Poner las manos al fuego

Ni regalos de cumpleaños ni elogios desmedidos: la muestra más elevada de amistad se sintetiza en la frase que da título a este espacio. En medio de circunstancias turbulentas, cuando alguien dice que pondría las manos al fuego por otro, hay que atender al gesto y valorarlo.

Es algo así como un certificado de garantía. La demostración inigualable de que existe una confianza plena en la persona en cuestión, hasta el punto de que puede empeñarse la palabra o inclusive arriesgar la integridad física.

Hay quienes dicen que este dicho deriva de las “pruebas del fuego” habituales en el Medioevo, empleadas para hacer probar a alguien su inocencia (si el infeliz pasaba la prueba sin abrasarse, cabía interpretar que estaba protegido por la Providencia y era inocente de la acusación).

No obstante, tal parece que todo proviene del año 510 antes de Cristo, cuando el caudillo etrusco Porsenna sitió a Roma con tanta vehemencia que la ciudad quedó sin alimentos.

Entonces, un joven llamado Mucio se autopropuso para infiltrarse en las tropas invasoras y aniquilar a Porsenna. El muchacho salió de noche de las murallas, cruzó a nado el río, se disfrazó de soldado etrusco y se metió en el campamento. Sin embargo, confundió a su objetivo con otro y terminó siendo apresado.

Conducido ante el caudillo, éste ordenó torturarlo a hierro y fuego. Valeroso como un toro de lidia, Mucio improvisó un discurso memorable:

“Puedes torturarme, abrasarme y matarme, y no temo al fuego ni a la muerte, pues tú vas a morir. En Roma somos trescientos los jóvenes conjurados, adiestrados para afrontar el fuego y la muerte, y para nosotros el más alto honor es matarte. Después de mí vendrán trescientos, uno tras otro, y siempre habrá un puñal oculto para ti que al final te matará. Igual que yo, ni temerán al fuego ni a la muerte. Mira”, dijo finalmente, y puso su mano derecha sobre las llamas de un altar hasta dejarla consumirse sin emitir un solo gemido.

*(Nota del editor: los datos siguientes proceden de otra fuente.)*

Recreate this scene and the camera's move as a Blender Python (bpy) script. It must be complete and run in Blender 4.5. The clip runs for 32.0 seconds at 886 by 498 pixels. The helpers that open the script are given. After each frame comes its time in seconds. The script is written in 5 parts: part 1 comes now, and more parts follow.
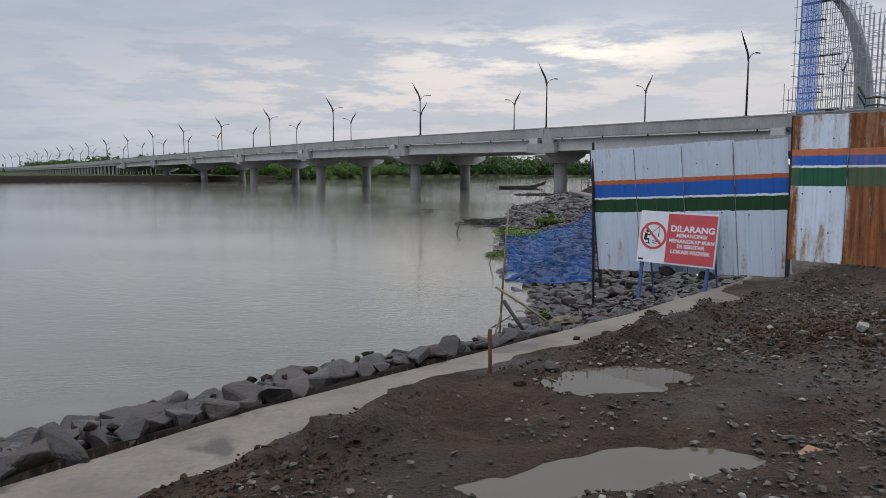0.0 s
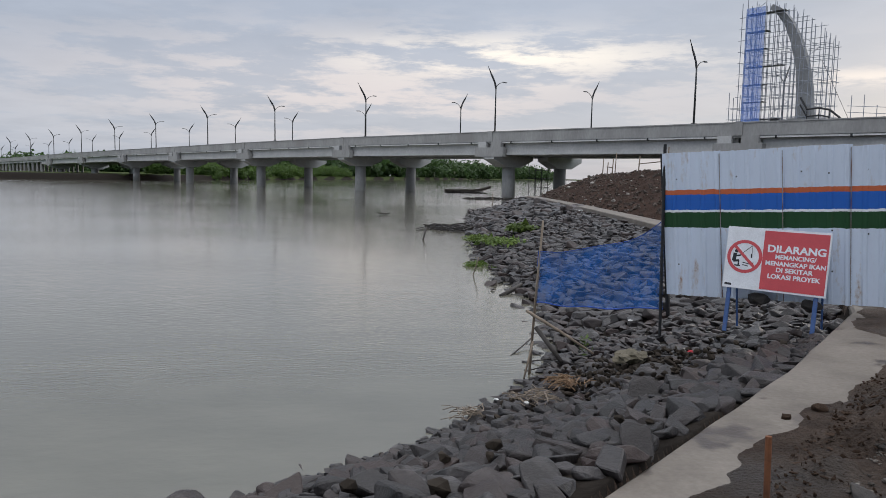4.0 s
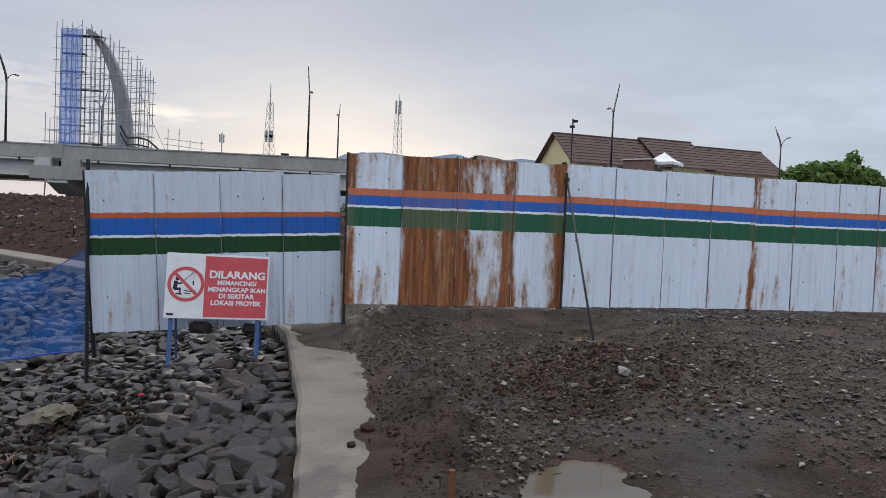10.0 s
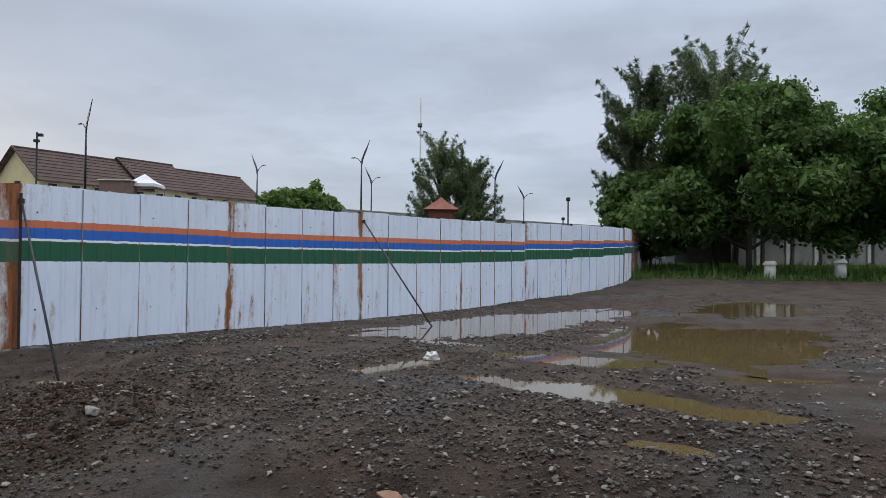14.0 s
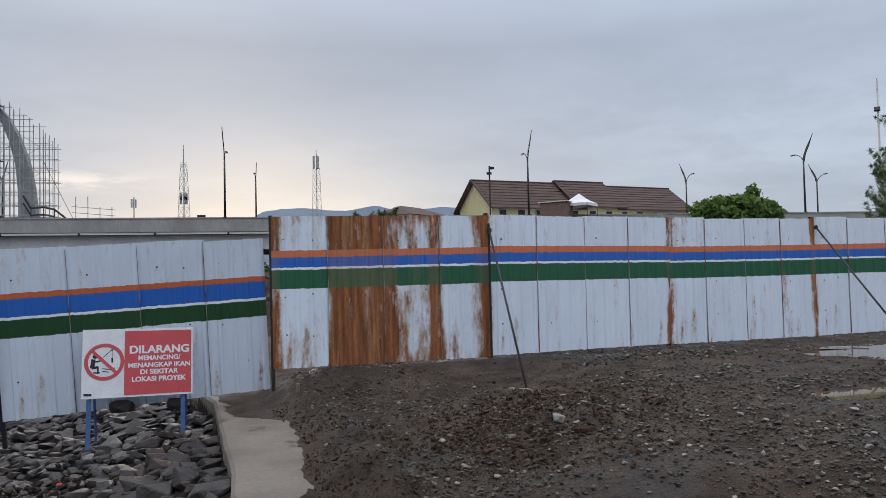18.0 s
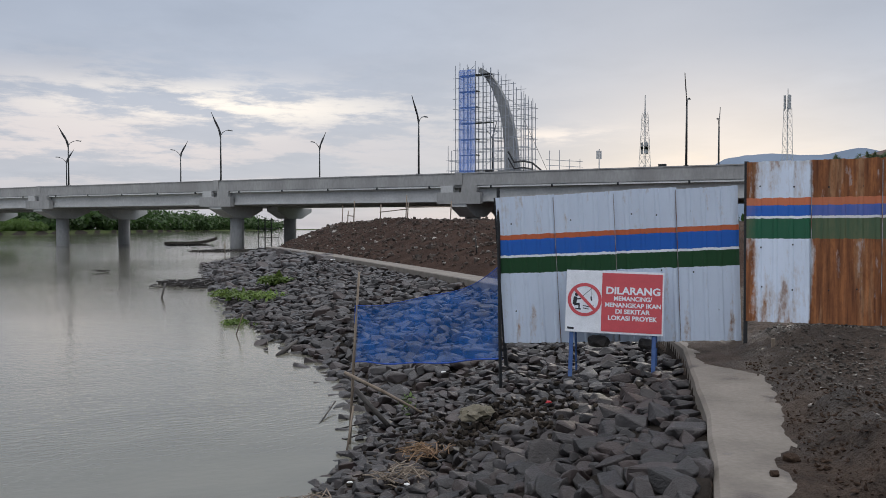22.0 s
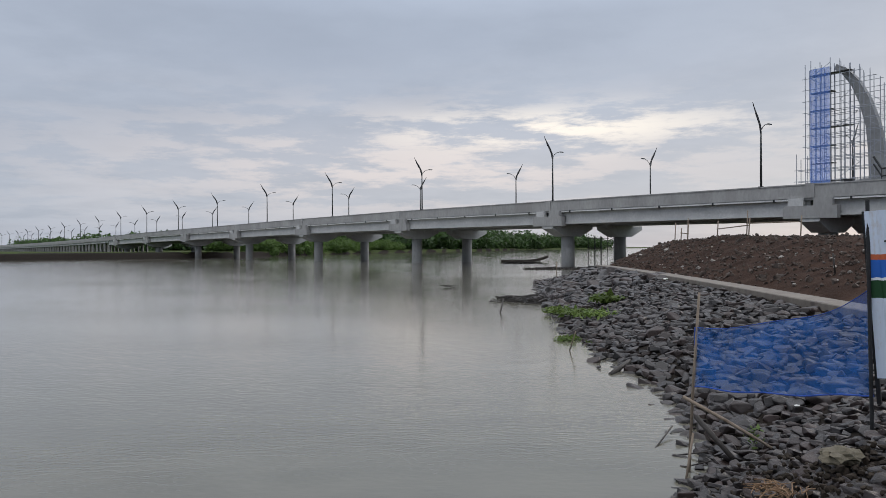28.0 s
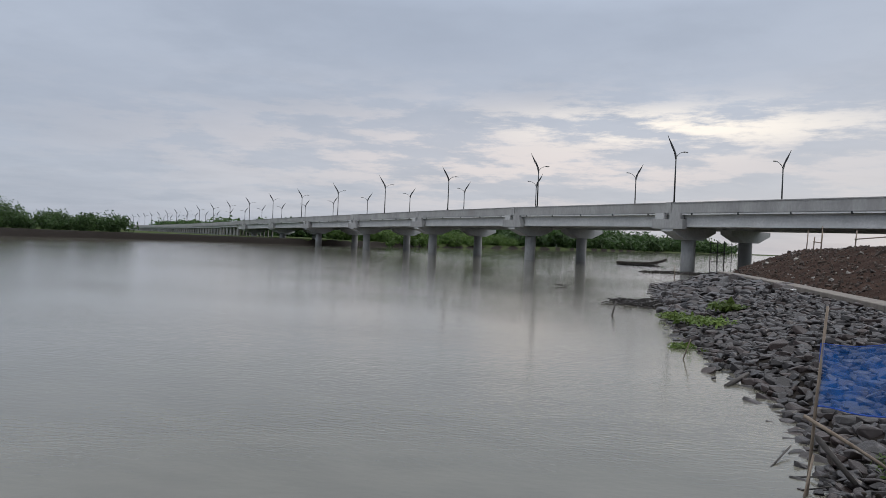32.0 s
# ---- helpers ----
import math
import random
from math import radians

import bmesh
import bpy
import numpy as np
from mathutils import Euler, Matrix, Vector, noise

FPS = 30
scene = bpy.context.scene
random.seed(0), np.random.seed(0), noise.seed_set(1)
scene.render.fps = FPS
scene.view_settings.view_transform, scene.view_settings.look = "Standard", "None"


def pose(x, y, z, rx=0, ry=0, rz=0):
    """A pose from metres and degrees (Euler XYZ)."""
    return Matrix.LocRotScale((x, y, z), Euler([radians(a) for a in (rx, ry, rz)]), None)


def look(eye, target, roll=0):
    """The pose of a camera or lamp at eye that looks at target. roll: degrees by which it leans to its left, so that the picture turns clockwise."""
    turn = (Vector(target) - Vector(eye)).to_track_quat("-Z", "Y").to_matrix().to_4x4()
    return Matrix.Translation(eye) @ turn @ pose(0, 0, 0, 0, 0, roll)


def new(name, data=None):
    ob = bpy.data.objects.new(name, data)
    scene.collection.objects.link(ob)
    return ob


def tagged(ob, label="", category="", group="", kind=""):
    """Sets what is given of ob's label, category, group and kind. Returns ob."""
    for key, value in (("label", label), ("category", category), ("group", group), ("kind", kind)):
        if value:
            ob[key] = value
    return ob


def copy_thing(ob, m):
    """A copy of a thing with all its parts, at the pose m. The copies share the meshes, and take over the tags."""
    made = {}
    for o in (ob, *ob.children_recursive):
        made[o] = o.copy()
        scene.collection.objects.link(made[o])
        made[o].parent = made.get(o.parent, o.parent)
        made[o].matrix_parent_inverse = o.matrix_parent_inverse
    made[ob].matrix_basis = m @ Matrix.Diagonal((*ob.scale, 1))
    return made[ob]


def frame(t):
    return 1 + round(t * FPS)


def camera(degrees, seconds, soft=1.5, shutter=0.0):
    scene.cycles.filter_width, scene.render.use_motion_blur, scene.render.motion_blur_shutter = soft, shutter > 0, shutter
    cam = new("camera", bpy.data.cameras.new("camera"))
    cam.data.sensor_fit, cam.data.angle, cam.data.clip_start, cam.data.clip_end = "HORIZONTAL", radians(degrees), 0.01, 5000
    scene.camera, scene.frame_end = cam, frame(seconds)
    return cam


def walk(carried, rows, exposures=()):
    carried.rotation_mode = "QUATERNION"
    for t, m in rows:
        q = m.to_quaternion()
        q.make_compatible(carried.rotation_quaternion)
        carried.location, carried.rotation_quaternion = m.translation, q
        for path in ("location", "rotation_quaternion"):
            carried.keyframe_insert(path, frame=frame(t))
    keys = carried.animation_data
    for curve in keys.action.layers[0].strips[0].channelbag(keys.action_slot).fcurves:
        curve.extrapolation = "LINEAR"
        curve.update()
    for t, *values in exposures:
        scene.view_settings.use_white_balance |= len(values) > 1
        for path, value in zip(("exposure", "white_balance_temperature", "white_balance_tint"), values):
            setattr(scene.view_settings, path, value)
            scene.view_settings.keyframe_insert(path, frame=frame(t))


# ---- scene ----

Porsenna vio la escena con total admiración, y temiendo que enfrentaba a un pueblo lleno de gente feroz y suicida, perdonó la vida al joven, levantó su campamento y puso fin al sitio.

De manera que todo empezó ese día -y no en el Medioevo-, justo cuando el bravo Mucio colocó su mano en el fuego por un grupo de romanos conjurados que, a fin de cuentas, ni siquiera existían.

Ni chicha ni limoná

La primera vez que escuché este modismo fue en una canción de Víctor Jara, aquel tipo tremendo de Te recuerdo, Amanda. Me parece recordar que en este otro tema, el malogrado poeta decía algo como “usted no es ná, / ni chicha ni limoná, / se la pasa manoseando / caramba zamba su dignidad”.

Por deducción elemental, entendí que ‘ni chicha ni limoná’ significaba no tener valor, ser una especie de “por gusto” en la asamblea de la existencia. Pero no fue hasta muchísimo después, al interesarme en la universidad por el origen de las frases populares, que entendí su sentido verdadero.

Ocurre que la chicha es una bebida alcohólica que resulta de la fermentación del maíz en agua con azúcar, y por supuesto, no hace falta que le explique lo que es la limonada. Pues bien, en ciertos festejos de Latinoamérica, el dicho se comenzó a utilizar para advertir a los presentes que no quedaban bebidas alcohólicas ni refrescantes.

A la postre, la expresión es legítima para referirnos a algo que no es una cosa ni otra, o un suceso o personaje que ni nos ha gustado ni disgustado. Que ni embriaga, como la chicha, mas tampoco refresca, como el jugo de limón.